First Things First: Static or Dynamic?

Whether a printed code can change at all comes down to one simple thing — the type of code you started with.

  • Dynamic code (made inside an Easy QR account and sitting in your dashboard): yes, you can change where it goes. Open the dashboard, type the new link, save. The printed code looks the same, but every scan from then on heads to the new page.
  • Static code (made on a free generator with no account — including the one on the easyqr.ca home page): no, sorry. The link is set into the pattern itself, so there's no way to move it without printing again.

Not sure which you've got? Easy check: can you log into a dashboard and see the code listed there? If yes, it's dynamic. If you never made an account, it's static.

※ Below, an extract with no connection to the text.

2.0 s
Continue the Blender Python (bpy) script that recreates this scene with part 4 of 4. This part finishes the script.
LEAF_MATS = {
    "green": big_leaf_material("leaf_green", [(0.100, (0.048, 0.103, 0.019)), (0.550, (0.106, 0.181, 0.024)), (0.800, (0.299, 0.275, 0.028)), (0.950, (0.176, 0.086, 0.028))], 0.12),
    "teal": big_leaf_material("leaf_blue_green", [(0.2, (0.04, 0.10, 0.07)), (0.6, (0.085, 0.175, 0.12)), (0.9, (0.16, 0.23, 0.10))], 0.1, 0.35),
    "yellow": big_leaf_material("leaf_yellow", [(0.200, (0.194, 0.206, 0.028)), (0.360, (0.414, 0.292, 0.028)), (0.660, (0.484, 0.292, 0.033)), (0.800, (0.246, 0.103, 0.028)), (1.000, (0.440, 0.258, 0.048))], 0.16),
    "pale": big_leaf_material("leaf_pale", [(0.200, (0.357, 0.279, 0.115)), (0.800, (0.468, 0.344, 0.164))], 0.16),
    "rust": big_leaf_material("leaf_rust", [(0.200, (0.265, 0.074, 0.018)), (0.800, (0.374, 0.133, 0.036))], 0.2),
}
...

If It's a Dynamic Code: Here's How to Update It

  1. Sign in to your Easy QR dashboard. Track down the code you want to change. It'll show up by the name you gave it (or by its link if you didn't name it).
  2. Type in the new link. Click the code, swap the link for the new one, and hit save. That really is the whole job.
  3. Scan it with your own phone. Grab the printed sign or flyer and give it a scan. The change kicks in right away, so you'll see the new page in seconds.
  4. Keep an eye on the scan numbers. Every dynamic code keeps a tally of its scans, so you'll watch new ones roll in on the updated link the moment you save.

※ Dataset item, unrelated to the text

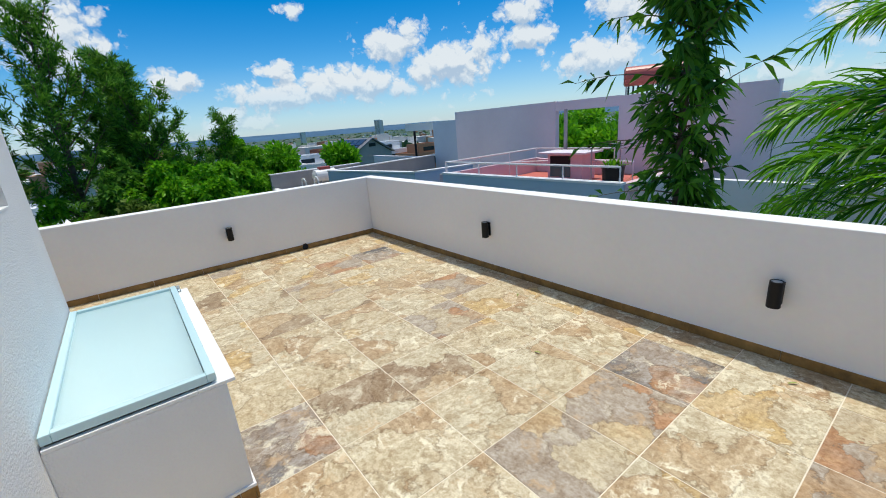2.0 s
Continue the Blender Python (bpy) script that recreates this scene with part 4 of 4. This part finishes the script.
def gable_house():
    """Grey gabled house with solar panels on the near slope."""
    x0, x1, y0, y1, ze, zr = -62.0, -52.0, 25.2, 31.6, -1.75, 0.15
    h = thing("house", 0, 0, 0, "far grey gabled house with solar panels on its dark roof", "house")
    part("wall", cube(x0, x1, y0 + 0.3, y1 - 0.3, plain_z(60) - 1, ze), WALL_GREY, h)
    ym = (y0 + y1) / 2
    g = bmesh.new()
    a = [g.verts.new(p) for p in ((x1, y0 + 0.3, ze + 0.001), (x1, y1 - 0.3, ze + 0.001), (x1, ym, zr - 0.1))]
    b = [g.verts.new(p) for p in ((x0, y0 + 0.3, ze + 0.001), (x0, y1 - 0.3, ze + 0.001), (x0, ym, zr - 0.1))]
    g.faces.new(a); g.faces.new(list(reversed(b)))
    for k in range(3):
        g.faces.new((a[k], b[k], b[(k + 1) % 3], a[(k + 1) % 3]))
    part("gable", g, WALL_GREY, h)
    for y in (y0, y1):
        bm = bmesh.new()
        p = [(x0 - 0.4, y, ze - 0.05), (x1 + 0.4, y, ze - 0.05), (x1 + 0.4, ym, zr), (x0 - 0.4, ym, zr)]
        lo = [bm.verts.new(q) for q in p]
        hi = [bm.verts.new((q[0], q[1], q[2] + 0.16)) for q in p]
        bm.faces.new(hi); bm.faces.new(list(reversed(lo)))
        for k in range(4):
            bm.faces.new((lo[k], lo[(k + 1) % 4], hi[(k + 1) % 4], hi[k]))
        bmesh.ops.recalc_face_normals(bm, faces=bm.faces)
        r = part("roof", bm, SHINGLE, h)
        if y == y0:
            for i in range(5):
                for j in range(2):
                    q0, q1 = 0.12 + j * 0.4, 0.12 + j * 0.4 + 0.36
                    xa = x0 + 0.8 + i * 1.75
                    bm = bmesh.new()
                    pts = [(xa, y0 + (ym - y0) * q0, ze + (zr - ze) * q0 + 0.16), (xa + 1.6, y0 + (ym - y0) * q0, ze + (zr - ze) * q0 + 0.16), (xa + 1.6, y0 + (ym - y0) * q1, ze + (zr - ze) * q1 + 0.17), (xa, y0 + (ym - y0) * q1, ze + (zr - ze) * q1 + 0.17)]
                    lo = [bm.verts.new(q) for q in pts]
                    hi = [bm.verts.new((q[0], q[1] - 0.02, q[2] + 0.06)) for q in pts]
                    bm.faces.new(hi)
                    for k in range(4):
                        bm.faces.new((lo[k], lo[(k + 1) % 4], hi[(k + 1) % 4], hi[k]))
                    part("solar_panel", bm, SOLAR, r)
    part("window", cube(x1 + 0.001, x1 + 0.06, ym - 0.5, ym + 0.5, zr - 1.0, zr - 0.55), DARK_GLASS, h)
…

And that's it — no reprinting, no redesign, no panicked trip to the printer. The pattern on paper never changed; only the link tied to it did.

If It's a Static Code: The Honest Answer

A static code tucks the link right inside the pattern. Those little squares are worked out from the link itself, so a different link would make a different pattern. Nothing can rewrite a pattern that's already on paper.

So here's what you can actually do:

  1. Print again with the right link. Make a fresh code with the correct link and reprint your sign, flyer, sticker, or box. Not fun, but it's the only route for a static code.
  2. Go dynamic this time around. Sign up for Easy QR, enter the link you want, and the new code you make will be editable from here on. Any future change is just a quick dashboard edit — not a whole reprint.
  3. Change the page itself, if it's yours. When the static code opens a page you own (say, a page on your own website), you can update what that page shows so visitors end up somewhere new. This only works if you control the web address the code points to.

How to Dodge Reprints From Now On

Most "ugh, I have to reprint" moments start the same way: someone grabs a free static generator to make a link into a QR code free right at the start, back when the link felt final and the code felt like a one-and-done choice. It almost never stays one-and-done. Menus change. Houses sell. Web addresses move. Forms get new versions. Promos rotate.

The trick is to make the code editable from day one. Same thing on paper, a whole lot cheaper when something inevitably shifts. Editable means:

  • Change the link from your dashboard — no reprint needed
  • Update it as often as you like, with no extra printing cost
  • Per-code scan tracking so you see what's really getting scanned
  • Reuse the same printed piece across lots of campaigns over its life

Real Reasons People Need to Change a Printed Code

The Menu Changed

New season, new prices, fresh menu file. The table tents stay; the code points to the new menu.

The Listing Sold

Point the yard-sign code at the next home for sale — or at a "want something similar?" lead form.

The Campaign Rotated

The same printed code moves from a spring sale to a summer launch to a fall hiring page over the year.

The Form Got Swapped

Traded a Google Form for a Typeform? The code on every poster keeps working — just aimed at the new form.

The Page Moved

Site rebuild, new web address, or a fresh domain — a dynamic code follows along, while a static one breaks.

There Was a Typo

Spotted a typo after the print run? With a dynamic code you fix it in seconds and scan to double-check.

More Questions, Answered

Can I turn a static code into a dynamic one?

Not as-is — a static code is a fixed pattern tied to a single link. What you can do is make a brand-new dynamic code that opens wherever you want, then reprint. From then on, that new code is editable for good.

Will the code I already printed stop working once I change the link?

No. With a dynamic code, the printed pattern stays perfectly valid — only the page it opens changes. Anyone who scans it now simply gets the new page right away.

Is there a cap on how many times I can change the link?

Nope — change it as often as you need. Plenty of Easy QR folks reuse one printed code across campaign after campaign for years.

Do the old scans still count after I change the link?

Yes — the scan history stays with the code, not the link. You'll still see every scan the code has ever picked up, with the timeline lining up to when each link was live.

What if I want some people to keep landing on the old page?

Make two separate dynamic codes — one for each page — and plan how you'll switch between them. Because each code has its own destination and its own scan numbers, juggling a setup like this is pretty painless.

How quickly does the change happen?

Right away. The second you save the new link in the dashboard, the next scan of any printed copy opens the new page.